まつもと 「備え」ですよね。新型コロナの影響がどれくらい続くのか、まだ見通せない状況ですから、経営者としてはキャッシュやスポンサーを今後も確保できるか模索が続いているのだと思います。
 
コロナ禍が「ライブエンタメ」を直撃
まつもと それからもう1点、「ライブエンターテイメント」について。これまでのアニメ産業レポートでも、ライブが伸びているということが繰り返し指摘されてきました。ところがこのコロナ禍で180度変わってしまいました。しかも最近のアニメ作品ではライブと連動した企画が増えています。
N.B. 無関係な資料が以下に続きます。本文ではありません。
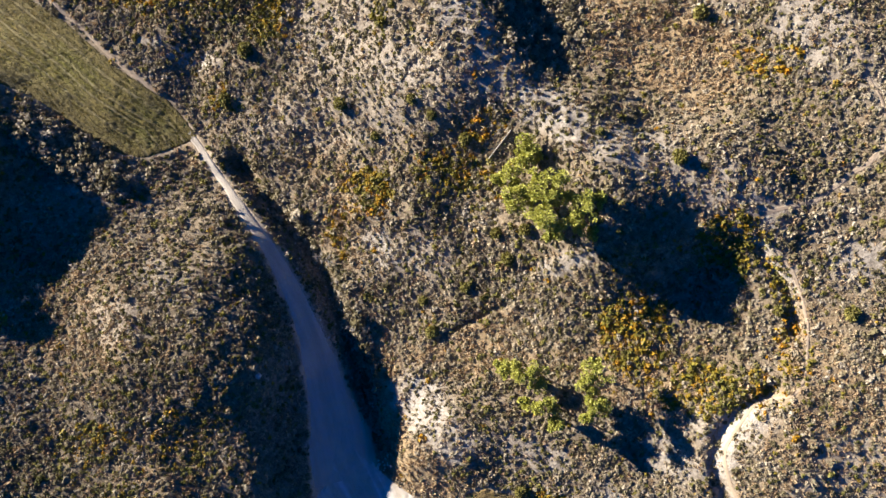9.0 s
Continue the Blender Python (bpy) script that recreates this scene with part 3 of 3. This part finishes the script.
def shrub_shape(count, flat=0.8, size=0.5, loose=0.45):
    """A lumpy shrub of unit radius: leafy sprays laid like shingles over two to four merged domes, with gaps between."""
    lobes = rng.integers(2, 5)
    centre = np.c_[rng.normal(0, 0.34, (lobes, 2)), rng.uniform(-0.05, 0.1, lobes)]
    wide = rng.uniform(0.5, 0.8, lobes)
    pick = rng.integers(0, lobes, count)
    v = rng.normal(size=(count, 3))
    v[:, 2] = np.abs(v[:, 2]) * 1.1
    v /= np.linalg.norm(v, axis=1)[:, None]
    c = centre[pick] + v * (wide[pick] * rng.uniform(0.8, 1.08, count))[:, None] * (1, 1, flat / 0.72)
    n = v + rng.normal(size=(count, 3)) * loose
    n /= np.linalg.norm(n, axis=1)[:, None]
    a = np.cross(n, rng.normal(size=(count, 3)))
    a /= np.linalg.norm(a, axis=1)[:, None]
    b = np.cross(n, a)
    k = size * rng.uniform(0.7, 1.25, count)[:, None]
    spray = np.stack([c - a * k * 0.55 - b * k * 0.4, c + a * k * 0.55 - b * k * 0.4, c + b * k * 0.75], 1)
    return spray.reshape(-1, 3)


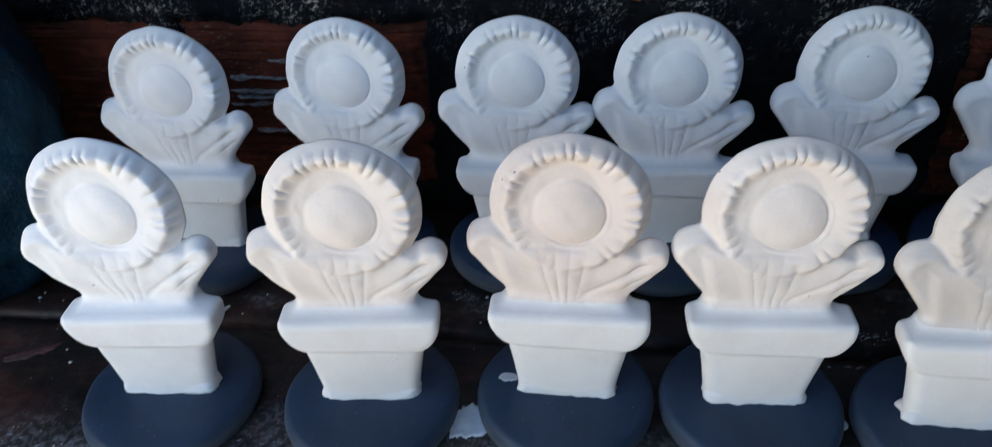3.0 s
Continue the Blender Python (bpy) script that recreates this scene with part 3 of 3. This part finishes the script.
def label_patch(a0, a1, z0, z1, r):
    """A piece of a printed label, bent round the bottle."""
    n = 14
    bm = bmesh.new()
    rows = [[bm.verts.new(((r + d) * math.cos(radians(a0 + (a1 - a0) * k / n)), (r + d) * math.sin(radians(a0 + (a1 - a0) * k / n)), z)) for k in range(n + 1)] for z, d in ((z0, 0.0), (z0, 0.0004), (z1, 0.0004), (z1, 0.0))]
    for p, q in zip(rows, rows[1:]):
        for k in range(n):
            bm.faces.new((p[k], p[k + 1], q[k + 1], q[k]))
    return bm


def paint_bottle():
    top = tagged(new("paint_bottle"), "white plastic bottle with yellow label leaning on the wall", "bottle")
    part("body", lathe([(0.027, 0.0), (0.0295, 0.002), (0.030, 0.006), (0.030, 0.142), (0.0292, 0.148), (0.0275, 0.152), (0.0265, 0.156)]), BOTTLE, top)
    part("cap", lathe([(0.0265, 0.1535), (0.0325, 0.157), (0.0362, 0.164), (0.0366, 0.170), (0.0340, 0.180), (0.0270, 0.189), (0.015, 0.195), (0.004, 0.196)]), BOTTLE, top, "rounded grey-white cap")
    label = part("label", label_patch(120, 330, 0.050, 0.140, 0.0300), LABEL_WHITE, top, "white printed paper label")
    part("panel", label_patch(190, 300, 0.055, 0.118, 0.0304), LABEL_YELLOW, label, "yellow printed panel")
    part("band", label_patch(120, 330, 0.006, 0.048, 0.0300), LABEL_YELLOW, top, "yellow lower band")
    for a0, a1, z0, z1 in ((168, 186, 0.130, 0.1318), (172, 188, 0.124, 0.1255), (165, 186, 0.094, 0.0975), (168, 186, 0.085, 0.0875), (160, 170, 0.076, 0.0778), (174, 184, 0.076, 0.0778), (162, 182, 0.066, 0.068), (196, 240, 0.098, 0.102), (198, 236, 0.086, 0.089)):
        part("print_bar", label_patch(a0, a1, z0, z1, 0.0308), INK, label)
    return top


bottle = paint_bottle()
bottle.matrix_basis = pose(0.553, 0.327, (0.553 + 0.28) * REAR_RISE + 0.0046, -11)     # leans back against the wall


def sack():
    bm = bmesh.new()
    bmesh.ops.create_uvsphere(bm, u_segments=96, v_segments=64, radius=1)
    for v in bm.verts:
        p = v.co.copy()
        f = 1 + 0.10 * noise.noise(p * 2.2) + 0.05 * noise.noise(p * 6) + 0.03 * abs(noise.noise(p * 11))
        v.co = Vector((p.x * 0.11 * f, p.y * 0.080 * f, max(-0.115, p.z * 0.165 * f)))
    return bm


bag = tagged(part("plastic_sack", sack(), SACK), "crumpled dark blue plastic sack slumped on the table", "sack")
bag.location = (-0.478, 0.300, 0.1135)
どのような影響が出てくるのでしょうか?
 
数土 Blu-rayやDVDが以前ほど売れないこの時代にアニメはどうやって生き残るのかと考えたとき、1つは海外も含めた「配信権の販売」、そしてもう1つが「メディアミックス」です。従来からメディアミックスには多様な手段がありましたが、最近はライブイベントやコラボカフェといったリアルに視聴者が消費するスタイルが増えています。ここに収益の活路を見出していた作品は今後どうするのか?
 
まつもと 当然、企画を変えざるを得ないとお考えですか?
 
数土 一番気になっているのが、このコロナ禍がどこかで終わったとしても、たとえば劇場に物販を設けて長蛇の列を作るとか、あるいはAnimeJapanみたいに東京ビッグサイトを満員にするとかして「熱気があって人気がある」ということを「演出」することができないのではないか、と思っています。この点を制作サイドはどう考えているのかです。
 
まつもと アニメ業界はイベントの配信化に素早く対応しましたよね。結果、これまではBlu-rayに封入されている抽選券を使わないと参加できなかったイベントにも配信で参加できるようになりました。私はリアルイベントになかなか参加できない働き方をしているのですが、配信イベントなら参加できることに気づきました。そして実際に参加してみると、その内容が豪華なことに驚きました。忙しい声優さんたちが2時間も3時間も語ってくれるのですね。
 
数土 従来のイベント開催の考え方は「大きな箱を用意して空席が目立つのも問題だから、買えない人が出ても小さい箱を満員にしよう」だったと思います。それが配信化で「見てくれる人には全員見てもらおう、そこから人気を広げていこう」という考え方に変わっていくのかもしれません。
 
まつもと そういったイベントの変化がアニメの企画そのものに影響を与えていくことは間違いありません。ただ、かつて『震災の影響を結構受けているな』という作品が東日本大震災からだいぶ経ってから登場したことを考えると、「アフターコロナを見据えたビジネスモデルがベースのアニメ作品」を我々が目にするのは2~3年後でしょう。
 
数土 長期的に考えると、現在アイドルアニメの企画を新たに、とは言い出しにくいと思うんですよ。イベントもできないのにアイドルアニメなの?と。すると一時的にアイドルアニメがスッと減るかもしれない。でも2年後はもうコロナがなくなっているかもしれないから、じつはそのときにこそアイドルアニメがあったほうがいいのかもしれないですけれど。
 
まつもと 本当に読めないですよね。完全に生活習慣が変わってしまうかもしれないし、ワクチンを接種した途端みんな何事もなかったかのように元の生活に戻ってしまうかもしれない。
 
数土 そうですね。あまり気づかれないですが、社会的環境とかビジネス環境って、作られるアニメ作品に相当影響を与えていると思うんです。SFとかファンタジーは、Blu-rayやDVDをポンと買ってくれる人はいなくなって一時期辛かったですが、いまはアメリカの配信会社がワッサワッサと買います。異世界系なんかも大人気ですよね。
 
まつもと 数土さんはSci-Fi系――1980年代から90年代半ばくらいまでの「日本風のSF」みたいな作品――が海外のファンにウケているし、ニーズもあると以前から仰っていましたよね。現在のコロナ禍で制作力も限られるなか、日本のアニメは日常系からそういった方向へシフトしていく傾向があると。